[start of EXTRACTED MATERIAL]

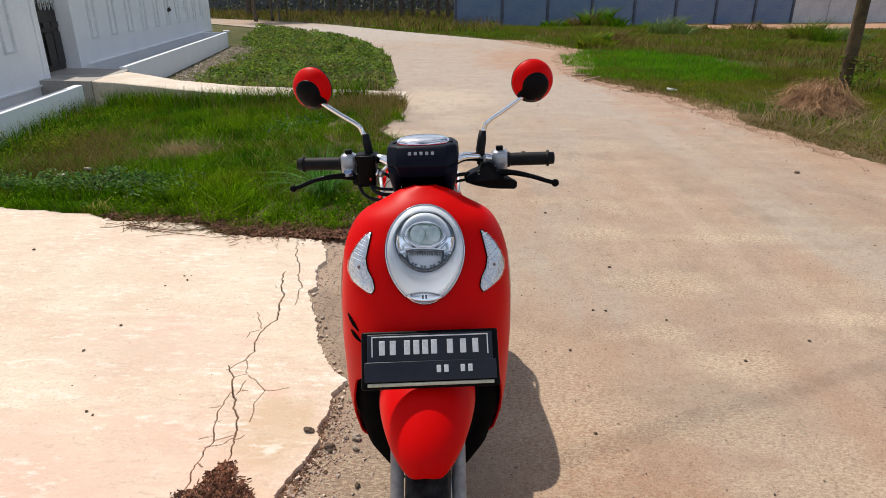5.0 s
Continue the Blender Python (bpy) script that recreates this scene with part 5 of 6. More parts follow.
for k in range(24):
    rows.append([shell_point(a, 0.235 + (1.0 - 0.235) * (k / 23), 0.011) + Vector((0, 0.006, 0)) for a in np.linspace(-0.99, 0.99, 41)])
# dark liner: only the sides of the wheel well and below the nose
bm = loft([r[:15] for r in rows[:14]], closed=False)
bm2 = loft([r[-15:] for r in rows[:14]], closed=False)
spart("wheel_well_liner", merge(bm, bm2), M_DULLBLACK, label="black inner lining")
# inner leg shield behind
rows = []
for k in range(26):
    z = 0.27 + 0.655 * k / 25
    w, yb = smoothed(SH_W, z) - 0.016, smoothed(SH_B, z)
    rows.append([Vector((w * u, yb - 0.004 + 0.085 * (1 - u ** 4), z)) for u in np.linspace(-1, 1, 21)])
leg = spart("leg_shield", loft(rows, closed=False), M_INNER, label="grey-brown inner leg shield")
leg.modifiers.new("thick", "SOLIDIFY").thickness = 0.006
spart("hood_lining", block(0.21, 0.09, 0.008, (0, 0.298, 0.918), 0.003), M_BLACK, label="black lining under the hood")
# pale trim line along the shell's rear edges
for s in (-1, 1):
    pts = [shell_point(s * 0.985, z) + Vector((s * 0.003, 0.010, 0)) for z in np.linspace(0.42, 0.85, 16)]
    spart("edge_trim", tube(pts, [0.0042] * 10 + [0.0040, 0.0036, 0.0030, 0.0022, 0.0014, 0.0006], 6), M_TRIM, label="thin cream edge trim")

# headlight: egg-shaped, leaning back with the shell


def egg(w, up, down, off, lift=0.0, n=56, bow=0.9):
    """Outline in the lamp's plane; off pushes it out of the shell, bow bends its sides back."""
    pts = []
    for k in range(n):
        t = 2 * math.pi * k / n
        x = w * math.sin(t)
        v = math.cos(t)
        z = v * (up if v > 0 else down) + lift
        if v < 0:
            x *= 1 - 0.10 * abs(v) ** 1.5
        pts.append(HL @ Vector((x, -off + bow * x * x + (1.7 if z > 0 else 0.25) * z * z, z)))
    return pts


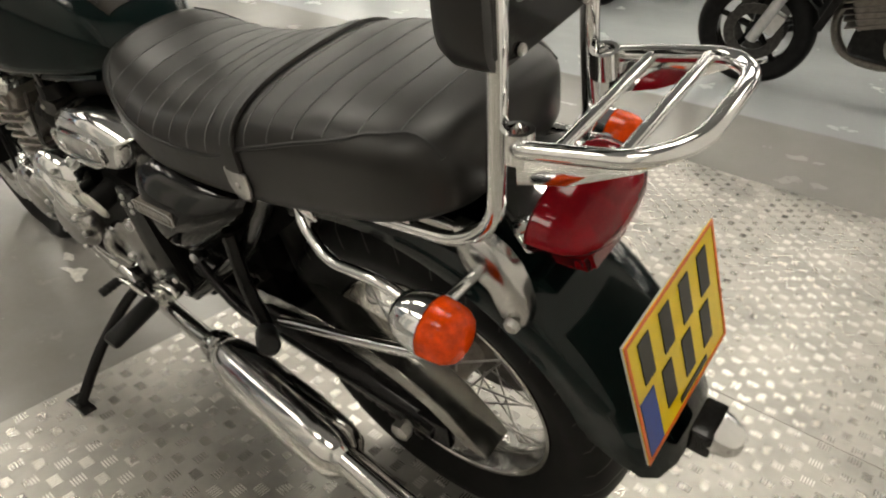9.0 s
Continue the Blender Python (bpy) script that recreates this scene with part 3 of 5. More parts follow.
    for k, (x, sc) in enumerate([(-0.128, 0.80), (-0.133, 0.92), (-0.150, 1.0), (-0.180, 1.0), (-0.190, 0.985)]):
        lp = super_loop(x + 0.012, 0.122 * sc, 1.031 - 0.070 * sc, 1.031 + 0.070 * sc, 36, 3.2)
        loops.append([(px - 0.02 * (pz - 1.03) - 0.02 * (py / 0.13) ** 2, py, pz) for px, py, pz in lp])
    loft(bm, loops)
    pad = part("backrest", bm, LEATHER, bike, "black padded vinyl backrest", 50)
    bm = M()
    loft(bm, [[(px - 0.02 * (pz - 1.03), py, pz) for px, py, pz in super_loop(x + 0.012, 0.112 * sc, 1.031 - 0.060 * sc, 1.031 + 0.060 * sc, 32, 3.4)] for x, sc in ((-0.186, 1), (-0.200, 1), (-0.203, 0.97))])
    part("back_panel", bm, SATIN_BLACK, pad, "satin black backrest panel")
    bm = lathe(M(), [(0, 0.004), (0.040, 0.003), (0.045, 0), (0, 0)], (0, 0, 0), (0, 0, 1), 32)
    for v in bm.verts:
        v.co = Vector((-0.1915 - v.co.z, v.co.x * 1.15, 1.034 + v.co.y * 0.48))
    part("oval_emblem", bm, CHROME, pad, "oval chromed emblem plate")
    bars("emblem_bar", pad, INK, [((-0.1965, -0.029 + 0.0116 * k, 1.034), (0.001, 0.008, 0.013)) for k in range(6)])
    bolts("screw", pad, STEEL, [(-0.1915, yy, zz) for yy, zz in ((0.06, 1.033), (-0.06, 1.033), (0.06, 0.982), (-0.06, 0.982))], (-1, 0, 0), 0.006, 0.004)

    # rack
    zr = 0.902
    bm = tube(M(), bent_path([(-0.200, 0.088, zr - 0.004), (-0.212, 0.102, zr + 0.003), (-0.330, 0.100, zr + 0.028), (-0.366, 0.062, zr + 0.036), (-0.366, -0.062, zr + 0.036), (-0.330, -0.100, zr + 0.028), (-0.212, -0.102, zr + 0.003), (-0.200, -0.088, zr - 0.004)], 0.035), 0.0093, 14)
    rack = part("luggage_rack", bm, CHROME, bike, "chromed tubular luggage rack")
    for x in (-0.251, -0.312):
        part("cross_bar", tube(M(), [(x, -0.099, zr - 0.223 * (x + 0.2)), (x, 0.099, zr - 0.223 * (x + 0.2))], 0.0068, 10), CHROME, rack)
    for s in (1, -1):
        bm = slab(M(), [(-0.205, 0.902), (-0.345, 0.930), (-0.33, 0.916), (-0.26, 0.876), (-0.205, 0.858)], s * 0.095, s * 0.098, 0.001)
        part("rack_plate", bm, CHROME, rack)
        part("rack_clamp", lathe(M(), [(0.0115, -0.016), (0.0165, -0.016), (0.0165, 0.016), (0.0115, 0.016)], (-0.202, s * 0.088, zr - 0.002), (0, -s * 0.1, 1), 16, closed=True), CHROME, rack)

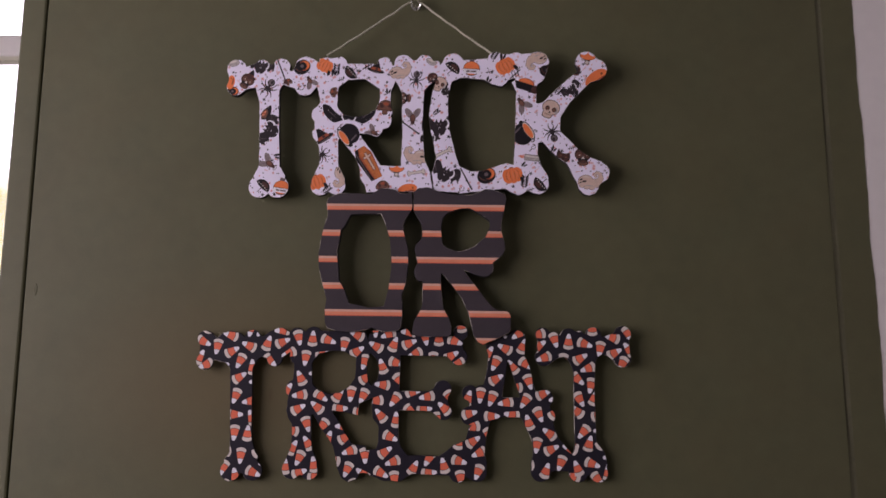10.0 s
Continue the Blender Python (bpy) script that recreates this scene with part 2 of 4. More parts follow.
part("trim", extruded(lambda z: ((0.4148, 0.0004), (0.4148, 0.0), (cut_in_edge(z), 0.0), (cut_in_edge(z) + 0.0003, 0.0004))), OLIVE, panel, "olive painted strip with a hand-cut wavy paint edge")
part("joint", box((-0.3930, 0.0035, 0.0), (-0.3912, 0.05, 2.5)), GAP, panel, "dark open joint between panel and corner board")
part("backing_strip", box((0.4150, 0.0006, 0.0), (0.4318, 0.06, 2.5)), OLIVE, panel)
part("joint", extruded(filled_groove), MARK, panel, "shallow painted-over joint between panel and corner board")
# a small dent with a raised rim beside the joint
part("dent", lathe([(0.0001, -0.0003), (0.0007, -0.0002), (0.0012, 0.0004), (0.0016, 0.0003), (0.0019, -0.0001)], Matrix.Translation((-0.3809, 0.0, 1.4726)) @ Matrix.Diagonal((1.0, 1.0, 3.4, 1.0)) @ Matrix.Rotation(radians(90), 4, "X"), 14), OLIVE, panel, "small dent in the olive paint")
structure("partition_core", box((-0.4185, 0.061, 0.0), (0.4315, 0.12, 2.5)), WHITE, "plain back of the olive partition", "wall")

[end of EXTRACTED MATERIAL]

• [INSTRUCTION]
Each record should be quoted exactly, with the images omitted.

• [SOLUTION TO THIS PROBLEM]
5.0 s
Continue the Blender Python (bpy) script that recreates this scene with part 5 of 6. More parts follow.
for k in range(24):
    rows.append([shell_point(a, 0.235 + (1.0 - 0.235) * (k / 23), 0.011) + Vector((0, 0.006, 0)) for a in np.linspace(-0.99, 0.99, 41)])
# dark liner: only the sides of the wheel well and below the nose
bm = loft([r[:15] for r in rows[:14]], closed=False)
bm2 = loft([r[-15:] for r in rows[:14]], closed=False)
spart("wheel_well_liner", merge(bm, bm2), M_DULLBLACK, label="black inner lining")
# inner leg shield behind
rows = []
for k in range(26):
    z = 0.27 + 0.655 * k / 25
    w, yb = smoothed(SH_W, z) - 0.016, smoothed(SH_B, z)
    rows.append([Vector((w * u, yb - 0.004 + 0.085 * (1 - u ** 4), z)) for u in np.linspace(-1, 1, 21)])
leg = spart("leg_shield", loft(rows, closed=False), M_INNER, label="grey-brown inner leg shield")
leg.modifiers.new("thick", "SOLIDIFY").thickness = 0.006
spart("hood_lining", block(0.21, 0.09, 0.008, (0, 0.298, 0.918), 0.003), M_BLACK, label="black lining under the hood")
# pale trim line along the shell's rear edges
for s in (-1, 1):
    pts = [shell_point(s * 0.985, z) + Vector((s * 0.003, 0.010, 0)) for z in np.linspace(0.42, 0.85, 16)]
    spart("edge_trim", tube(pts, [0.0042] * 10 + [0.0040, 0.0036, 0.0030, 0.0022, 0.0014, 0.0006], 6), M_TRIM, label="thin cream edge trim")

# headlight: egg-shaped, leaning back with the shell


def egg(w, up, down, off, lift=0.0, n=56, bow=0.9):
    """Outline in the lamp's plane; off pushes it out of the shell, bow bends its sides back."""
    pts = []
    for k in range(n):
        t = 2 * math.pi * k / n
        x = w * math.sin(t)
        v = math.cos(t)
        z = v * (up if v > 0 else down) + lift
        if v < 0:
            x *= 1 - 0.10 * abs(v) ** 1.5
        pts.append(HL @ Vector((x, -off + bow * x * x + (1.7 if z > 0 else 0.25) * z * z, z)))
    return pts


9.0 s
Continue the Blender Python (bpy) script that recreates this scene with part 3 of 5. More parts follow.
    for k, (x, sc) in enumerate([(-0.128, 0.80), (-0.133, 0.92), (-0.150, 1.0), (-0.180, 1.0), (-0.190, 0.985)]):
        lp = super_loop(x + 0.012, 0.122 * sc, 1.031 - 0.070 * sc, 1.031 + 0.070 * sc, 36, 3.2)
        loops.append([(px - 0.02 * (pz - 1.03) - 0.02 * (py / 0.13) ** 2, py, pz) for px, py, pz in lp])
    loft(bm, loops)
    pad = part("backrest", bm, LEATHER, bike, "black padded vinyl backrest", 50)
    bm = M()
    loft(bm, [[(px - 0.02 * (pz - 1.03), py, pz) for px, py, pz in super_loop(x + 0.012, 0.112 * sc, 1.031 - 0.060 * sc, 1.031 + 0.060 * sc, 32, 3.4)] for x, sc in ((-0.186, 1), (-0.200, 1), (-0.203, 0.97))])
    part("back_panel", bm, SATIN_BLACK, pad, "satin black backrest panel")
    bm = lathe(M(), [(0, 0.004), (0.040, 0.003), (0.045, 0), (0, 0)], (0, 0, 0), (0, 0, 1), 32)
    for v in bm.verts:
        v.co = Vector((-0.1915 - v.co.z, v.co.x * 1.15, 1.034 + v.co.y * 0.48))
    part("oval_emblem", bm, CHROME, pad, "oval chromed emblem plate")
    bars("emblem_bar", pad, INK, [((-0.1965, -0.029 + 0.0116 * k, 1.034), (0.001, 0.008, 0.013)) for k in range(6)])
    bolts("screw", pad, STEEL, [(-0.1915, yy, zz) for yy, zz in ((0.06, 1.033), (-0.06, 1.033), (0.06, 0.982), (-0.06, 0.982))], (-1, 0, 0), 0.006, 0.004)

    # rack
    zr = 0.902
    bm = tube(M(), bent_path([(-0.200, 0.088, zr - 0.004), (-0.212, 0.102, zr + 0.003), (-0.330, 0.100, zr + 0.028), (-0.366, 0.062, zr + 0.036), (-0.366, -0.062, zr + 0.036), (-0.330, -0.100, zr + 0.028), (-0.212, -0.102, zr + 0.003), (-0.200, -0.088, zr - 0.004)], 0.035), 0.0093, 14)
    rack = part("luggage_rack", bm, CHROME, bike, "chromed tubular luggage rack")
    for x in (-0.251, -0.312):
        part("cross_bar", tube(M(), [(x, -0.099, zr - 0.223 * (x + 0.2)), (x, 0.099, zr - 0.223 * (x + 0.2))], 0.0068, 10), CHROME, rack)
    for s in (1, -1):
        bm = slab(M(), [(-0.205, 0.902), (-0.345, 0.930), (-0.33, 0.916), (-0.26, 0.876), (-0.205, 0.858)], s * 0.095, s * 0.098, 0.001)
        part("rack_plate", bm, CHROME, rack)
        part("rack_clamp", lathe(M(), [(0.0115, -0.016), (0.0165, -0.016), (0.0165, 0.016), (0.0115, 0.016)], (-0.202, s * 0.088, zr - 0.002), (0, -s * 0.1, 1), 16, closed=True), CHROME, rack)

10.0 s
Continue the Blender Python (bpy) script that recreates this scene with part 2 of 4. More parts follow.
part("trim", extruded(lambda z: ((0.4148, 0.0004), (0.4148, 0.0), (cut_in_edge(z), 0.0), (cut_in_edge(z) + 0.0003, 0.0004))), OLIVE, panel, "olive painted strip with a hand-cut wavy paint edge")
part("joint", box((-0.3930, 0.0035, 0.0), (-0.3912, 0.05, 2.5)), GAP, panel, "dark open joint between panel and corner board")
part("backing_strip", box((0.4150, 0.0006, 0.0), (0.4318, 0.06, 2.5)), OLIVE, panel)
part("joint", extruded(filled_groove), MARK, panel, "shallow painted-over joint between panel and corner board")
# a small dent with a raised rim beside the joint
part("dent", lathe([(0.0001, -0.0003), (0.0007, -0.0002), (0.0012, 0.0004), (0.0016, 0.0003), (0.0019, -0.0001)], Matrix.Translation((-0.3809, 0.0, 1.4726)) @ Matrix.Diagonal((1.0, 1.0, 3.4, 1.0)) @ Matrix.Rotation(radians(90), 4, "X"), 14), OLIVE, panel, "small dent in the olive paint")
structure("partition_core", box((-0.4185, 0.061, 0.0), (0.4315, 0.12, 2.5)), WHITE, "plain back of the olive partition", "wall")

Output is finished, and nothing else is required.